Woman Injured on Icy Hotel Sidewalk Fails to Provide Evidence of Hotel’s Duty to Train Employees, Must Retry Case
Everyone has seen someone slip on an icy sidewalk, and the injuries can be serious. But whose duty is it to maintain the sidewalk, and what does that duty require? In a recent case, a court held that a case had to be retried when a plaintiff failed to explain what the defendant’s duty was in training its employees and how they failed to meet that duty.
In a recent case, a woman slipped and fell on an icy sidewalk at a Marriott hotel while she was staying at the hotel for business. She broke her ankle and sued the hotel for negligently maintaining its sidewalks and failing to properly train the employees who were responsible for deicing the sidewalks. The case proceeded to trial, and the jury found the hotel 98 percent at fault. The hotel appealed the decision, and the state’s supreme court reversed and ordered a new trial. The court held that the trial court should not have allowed a “negligent training theory” without having testimony on the standard of care for training employees on how to deice the sidewalk, or how that had been breached.
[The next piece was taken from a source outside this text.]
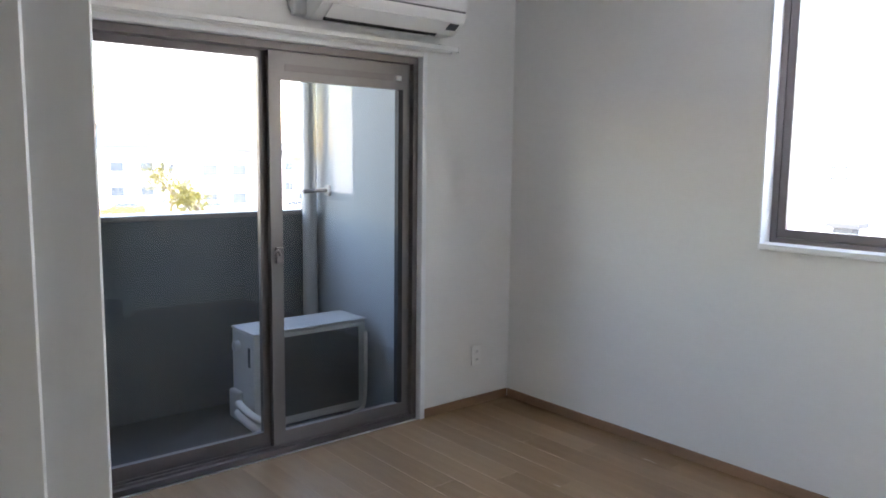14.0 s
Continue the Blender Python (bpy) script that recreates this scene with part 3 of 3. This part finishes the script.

The court explained that the jury could not have found that the hotel was negligent in training its employees because the required standard was never explained to the jury. In other words, the plaintiff did not provide any evidence that the hotel had a duty to instruct employees about the time that deicing would remain effective. The court stated that some evidence or testimony to support the position had to be admitted before a jury could return a verdict on that specific claim. The jury could not find that the hotel breached its duty to properly train employees because the standard of care required was never explained. As a result, the court reversed the decision, and the case had to be retried.